Will we ever learn more of Plutonian’s origin and race? “Yes,” Waid said. “I have that in my back pocket, but I don’t know when and where do it best. In the third year we’ll find more about where he comes from. A lot of it is a secret to him. Some of it is a secret to me.”
As to the question of an ending, Waid admits that he’s unsure how Max’s story will end, but as far as the Plutonian, “Yes.”
“Is there going to be a story where Plutonian walks across country?” one fan asked to laughter from Waid and a stone-faced reply from Matt Gagnon. “How did you get the issue #20 script?” Waid joked, then admitted that the fan’s suggestions of the Plutonian walking in a straight line and destroying everything in his path was actually pretty cool.
The book’s colorist, Andrew Dalhouse, was sitting in the audience and threw out two questions. “Are there any heroes in deep space who are as yet unaware of what’s happening?

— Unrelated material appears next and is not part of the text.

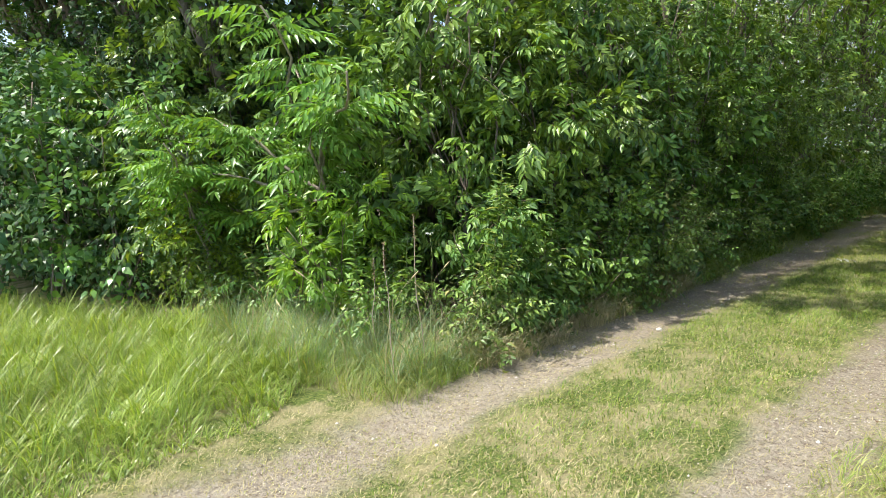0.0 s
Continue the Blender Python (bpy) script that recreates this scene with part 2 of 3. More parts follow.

And why not just teleport Plutonian to another dimension?”
“Well, the first question,” Waid said, “you haven’t asked that.” As far as teleporting the Plutonian? “Not a bad plan, but if you’d been writing it would have been over by issue eight,” and repeated that the challenge of conspiring against the Plutonian is that people are afraid he’s overhearing their plans even if they whisper.”
One fan asked the inevitable question about whether Waid was open to a movie adaptation of the project and if he had anyone in mind for the characters. “Jon Hamm as lead,” Waid said. “We told Pete [Krause], think Jon Hamm.”